What are the biggest challenges when sourcing data for AI agents?
Bias and data gaps
Training on unbalanced data can lead to inaccurate or unfair outcomes. If your dataset overrepresents certain industries, regions, or demographics, your AI agent may draw misleading conclusions or reinforce existing biases. Spotting and correcting these gaps early is critical.
Cost vs. ROI
It’s important to have a method in place to measure the value of the data you’re buying. One of the best ways to ensure you don’t spend too much is to make sure that you use an AI agent data provider that offers flexible and competitive pricing.
Single-source data limitations
Relying on just one data source often means missing context, diversity, and depth. A single source can rarely provide full visibility into a business or market. What’s missing can be just as important as what’s included. Multi-source datasets offer a more holistic view, improving agent reasoning and reducing blind spots.

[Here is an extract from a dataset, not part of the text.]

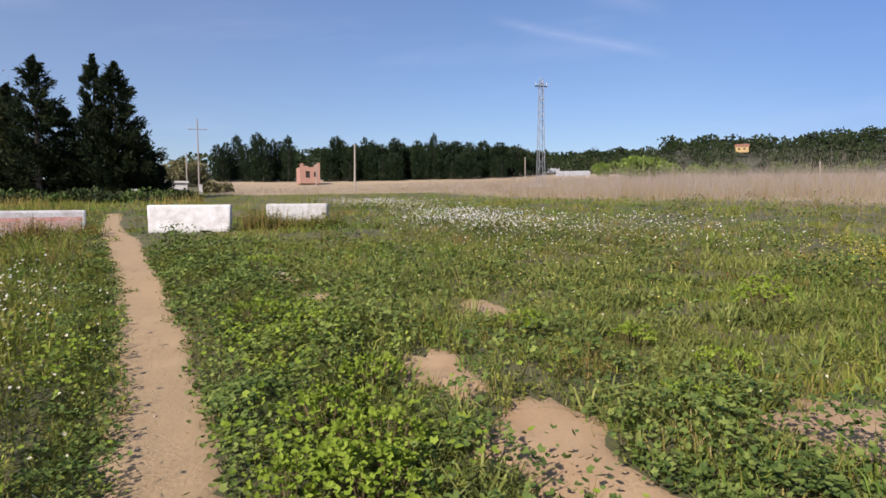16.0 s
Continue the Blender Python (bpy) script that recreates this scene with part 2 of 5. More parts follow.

Data quality and integration
Datasets must be properly structured, cleaned, and normalized to work with existing systems. Inconsistent formatting, outdated records, duplicates, and other quality issues can cause friction during model training and slow time-to-value. Even high-quality data for AI agents is only useful if it integrates seamlessly into your workflows and model pipelines.
Final thoughts
To build effective AI agents for B2B applications in 2025, companies need access to high-quality, structured datasets tailored to specific workflows, such as sales, HR, and market intelligence.
Some data providers offer AI-ready data from key categories like firmographic, workforce, financial, behavioral, and customer interaction data. However, it's always important to assess data vendors based on quality and to be aware of everyday challenges, such as bias, cost, and integration hurdles, when sourcing data for AI agents.